- **Aim**:
Your task is to gather the lines below that hold the string "values".

- **Recorded information**:
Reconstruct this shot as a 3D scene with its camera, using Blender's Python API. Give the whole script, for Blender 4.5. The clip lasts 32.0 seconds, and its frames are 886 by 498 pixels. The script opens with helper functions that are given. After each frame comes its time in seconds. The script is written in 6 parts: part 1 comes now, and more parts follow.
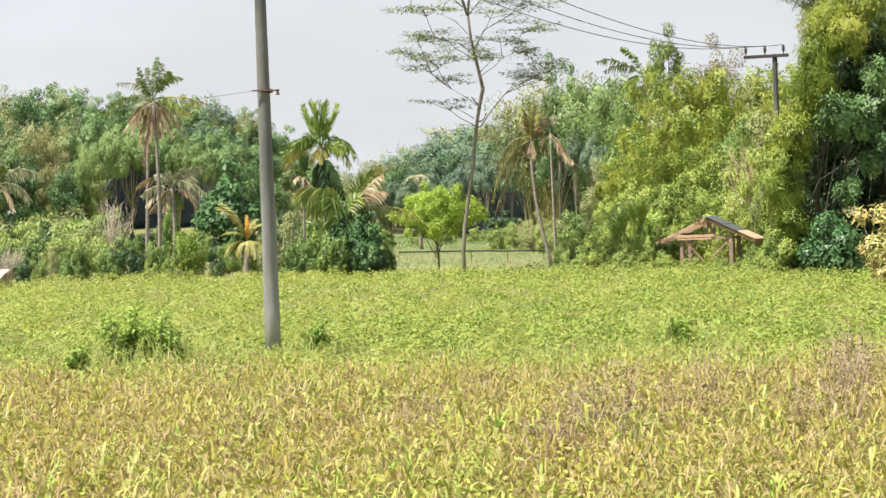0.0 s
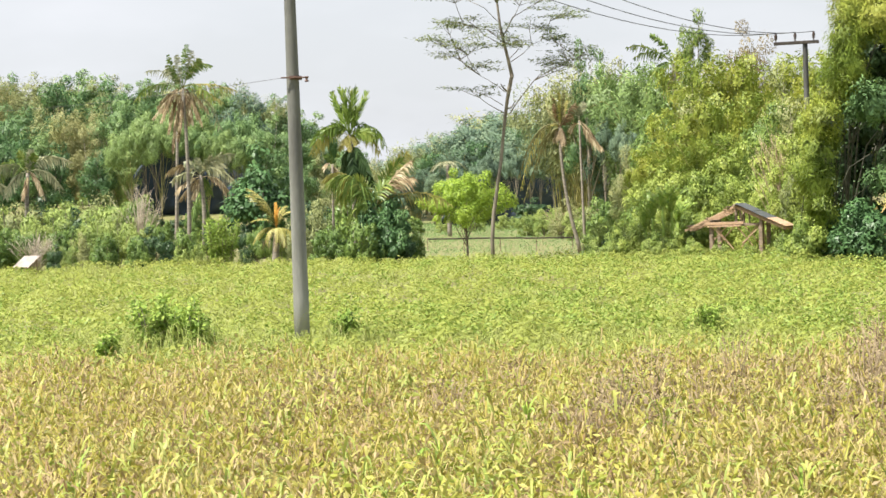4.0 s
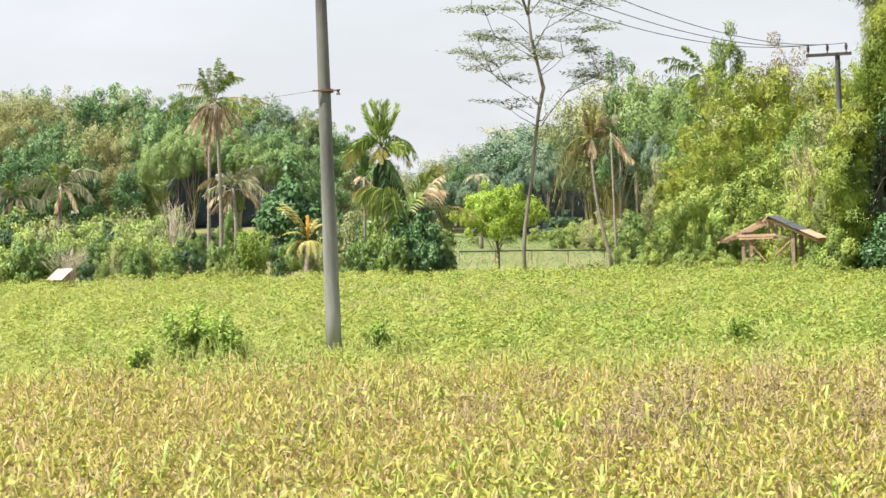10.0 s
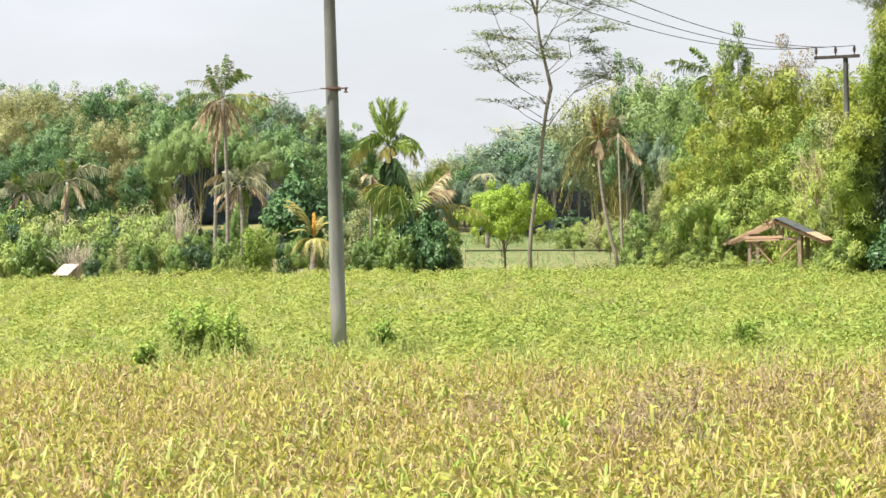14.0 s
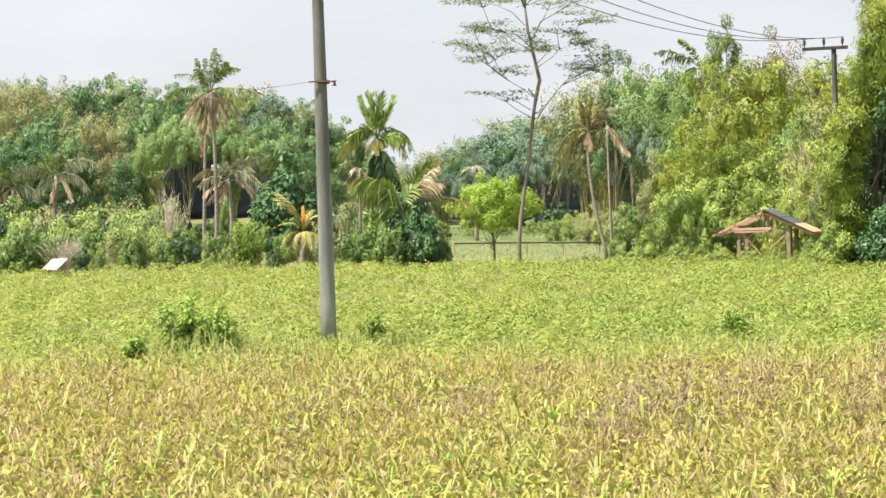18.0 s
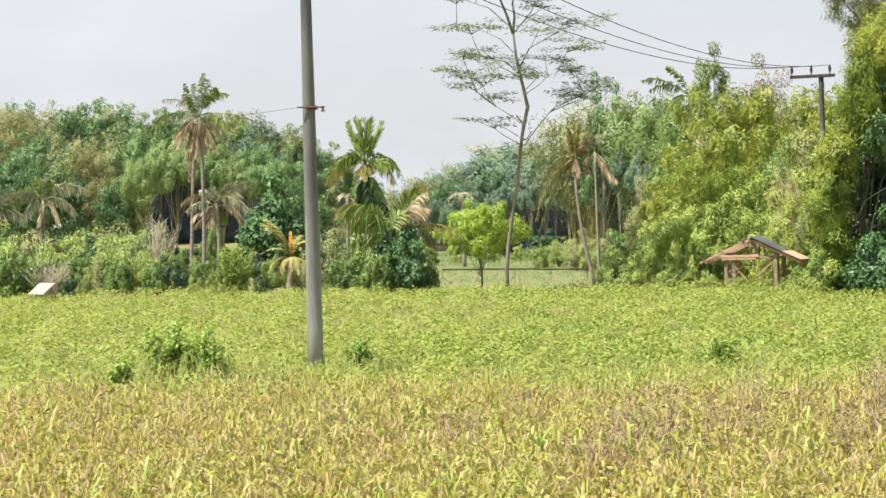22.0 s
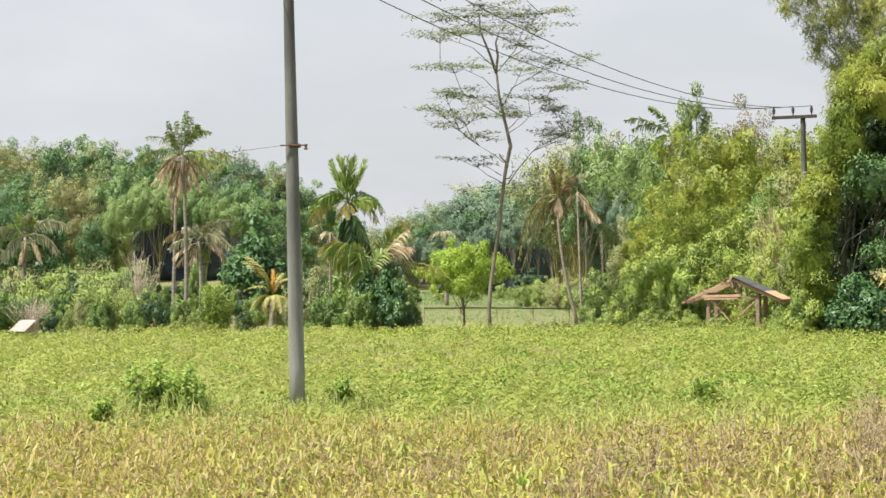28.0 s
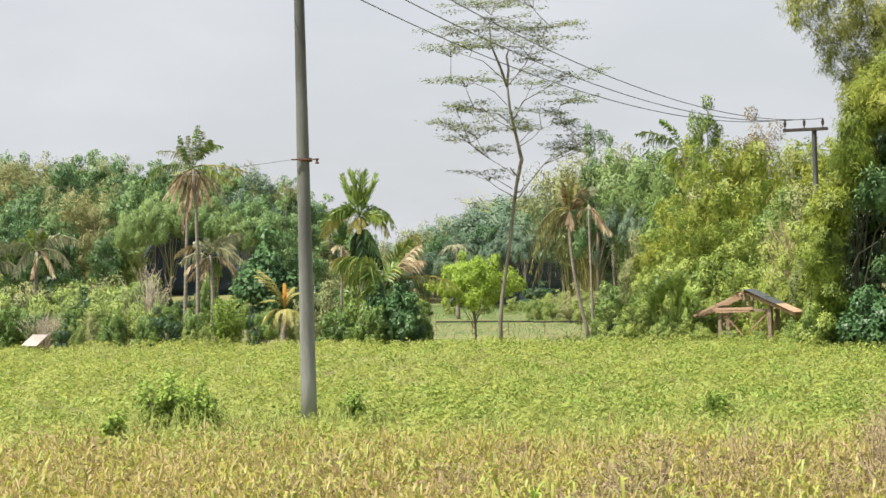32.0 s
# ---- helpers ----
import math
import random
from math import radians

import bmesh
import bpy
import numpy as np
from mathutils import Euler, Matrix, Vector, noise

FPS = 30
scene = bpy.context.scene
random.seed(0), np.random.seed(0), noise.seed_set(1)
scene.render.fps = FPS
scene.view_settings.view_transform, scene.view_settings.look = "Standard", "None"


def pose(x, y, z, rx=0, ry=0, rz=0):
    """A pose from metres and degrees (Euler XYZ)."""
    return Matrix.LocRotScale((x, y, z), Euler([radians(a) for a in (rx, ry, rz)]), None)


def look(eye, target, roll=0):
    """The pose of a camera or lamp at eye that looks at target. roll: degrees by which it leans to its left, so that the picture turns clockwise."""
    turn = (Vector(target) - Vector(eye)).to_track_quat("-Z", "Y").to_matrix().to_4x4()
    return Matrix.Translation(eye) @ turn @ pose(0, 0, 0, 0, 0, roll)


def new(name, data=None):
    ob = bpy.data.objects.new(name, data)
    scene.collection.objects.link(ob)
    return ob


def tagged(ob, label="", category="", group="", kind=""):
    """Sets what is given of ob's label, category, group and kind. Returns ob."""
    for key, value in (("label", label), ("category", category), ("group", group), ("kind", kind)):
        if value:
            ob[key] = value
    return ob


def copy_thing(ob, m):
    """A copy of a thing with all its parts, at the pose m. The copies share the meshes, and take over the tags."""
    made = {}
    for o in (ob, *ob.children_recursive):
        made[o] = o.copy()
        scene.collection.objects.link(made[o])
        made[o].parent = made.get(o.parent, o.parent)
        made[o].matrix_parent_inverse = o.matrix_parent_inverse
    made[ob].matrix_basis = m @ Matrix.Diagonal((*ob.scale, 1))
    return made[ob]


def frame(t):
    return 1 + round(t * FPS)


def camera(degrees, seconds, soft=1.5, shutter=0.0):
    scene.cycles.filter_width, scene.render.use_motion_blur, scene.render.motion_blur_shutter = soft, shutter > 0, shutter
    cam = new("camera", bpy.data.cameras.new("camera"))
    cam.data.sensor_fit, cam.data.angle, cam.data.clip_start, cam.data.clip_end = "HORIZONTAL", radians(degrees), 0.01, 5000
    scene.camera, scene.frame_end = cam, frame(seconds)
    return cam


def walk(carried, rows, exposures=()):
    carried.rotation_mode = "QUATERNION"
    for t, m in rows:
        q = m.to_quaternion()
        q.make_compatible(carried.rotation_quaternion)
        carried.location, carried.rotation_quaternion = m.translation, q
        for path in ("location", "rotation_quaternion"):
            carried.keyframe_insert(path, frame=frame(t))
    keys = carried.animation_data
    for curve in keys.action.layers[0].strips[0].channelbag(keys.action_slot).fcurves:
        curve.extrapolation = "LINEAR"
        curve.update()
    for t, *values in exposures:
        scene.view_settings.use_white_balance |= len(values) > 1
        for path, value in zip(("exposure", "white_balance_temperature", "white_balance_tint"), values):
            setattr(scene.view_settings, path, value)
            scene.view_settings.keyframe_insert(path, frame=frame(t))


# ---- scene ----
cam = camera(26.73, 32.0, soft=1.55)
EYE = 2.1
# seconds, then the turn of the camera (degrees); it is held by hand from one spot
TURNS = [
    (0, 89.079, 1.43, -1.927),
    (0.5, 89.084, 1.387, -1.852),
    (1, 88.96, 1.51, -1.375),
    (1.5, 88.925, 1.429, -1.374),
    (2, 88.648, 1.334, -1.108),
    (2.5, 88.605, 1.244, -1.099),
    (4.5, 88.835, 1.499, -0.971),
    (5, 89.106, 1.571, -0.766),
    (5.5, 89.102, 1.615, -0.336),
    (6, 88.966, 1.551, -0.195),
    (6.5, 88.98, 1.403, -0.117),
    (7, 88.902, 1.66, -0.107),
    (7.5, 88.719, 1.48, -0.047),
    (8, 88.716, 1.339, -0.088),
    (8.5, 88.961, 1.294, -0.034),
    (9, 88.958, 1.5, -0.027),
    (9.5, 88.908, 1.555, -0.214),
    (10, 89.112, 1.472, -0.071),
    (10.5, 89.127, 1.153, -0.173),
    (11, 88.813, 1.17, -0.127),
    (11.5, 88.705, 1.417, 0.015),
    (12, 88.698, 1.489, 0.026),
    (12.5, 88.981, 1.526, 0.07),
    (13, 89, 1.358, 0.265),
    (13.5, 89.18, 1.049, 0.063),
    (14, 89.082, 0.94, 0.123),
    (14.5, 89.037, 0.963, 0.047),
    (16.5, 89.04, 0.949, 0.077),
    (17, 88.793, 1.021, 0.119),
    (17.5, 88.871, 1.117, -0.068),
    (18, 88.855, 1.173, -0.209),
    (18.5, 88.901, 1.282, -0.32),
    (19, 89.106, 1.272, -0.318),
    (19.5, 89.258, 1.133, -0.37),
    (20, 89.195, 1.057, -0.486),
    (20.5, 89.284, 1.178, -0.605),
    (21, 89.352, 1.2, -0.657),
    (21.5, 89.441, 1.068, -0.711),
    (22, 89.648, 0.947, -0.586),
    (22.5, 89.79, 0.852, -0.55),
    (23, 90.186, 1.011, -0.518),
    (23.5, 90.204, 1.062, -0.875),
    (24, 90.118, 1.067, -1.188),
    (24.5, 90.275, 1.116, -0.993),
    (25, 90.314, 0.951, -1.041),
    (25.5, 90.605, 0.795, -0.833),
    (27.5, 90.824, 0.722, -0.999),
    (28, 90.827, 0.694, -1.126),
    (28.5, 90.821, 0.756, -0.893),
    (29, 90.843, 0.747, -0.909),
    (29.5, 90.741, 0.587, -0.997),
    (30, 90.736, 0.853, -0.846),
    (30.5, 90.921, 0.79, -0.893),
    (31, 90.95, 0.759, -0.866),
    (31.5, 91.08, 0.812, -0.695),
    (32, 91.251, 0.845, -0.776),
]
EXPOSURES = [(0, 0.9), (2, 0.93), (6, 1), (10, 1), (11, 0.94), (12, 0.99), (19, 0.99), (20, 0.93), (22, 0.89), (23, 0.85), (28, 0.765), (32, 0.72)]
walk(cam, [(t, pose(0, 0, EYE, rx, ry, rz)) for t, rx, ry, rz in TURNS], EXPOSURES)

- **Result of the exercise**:
    for t, *values in exposures:
        scene.view_settings.use_white_balance |= len(values) > 1
        for path, value in zip(("exposure", "white_balance_temperature", "white_balance_tint"), values):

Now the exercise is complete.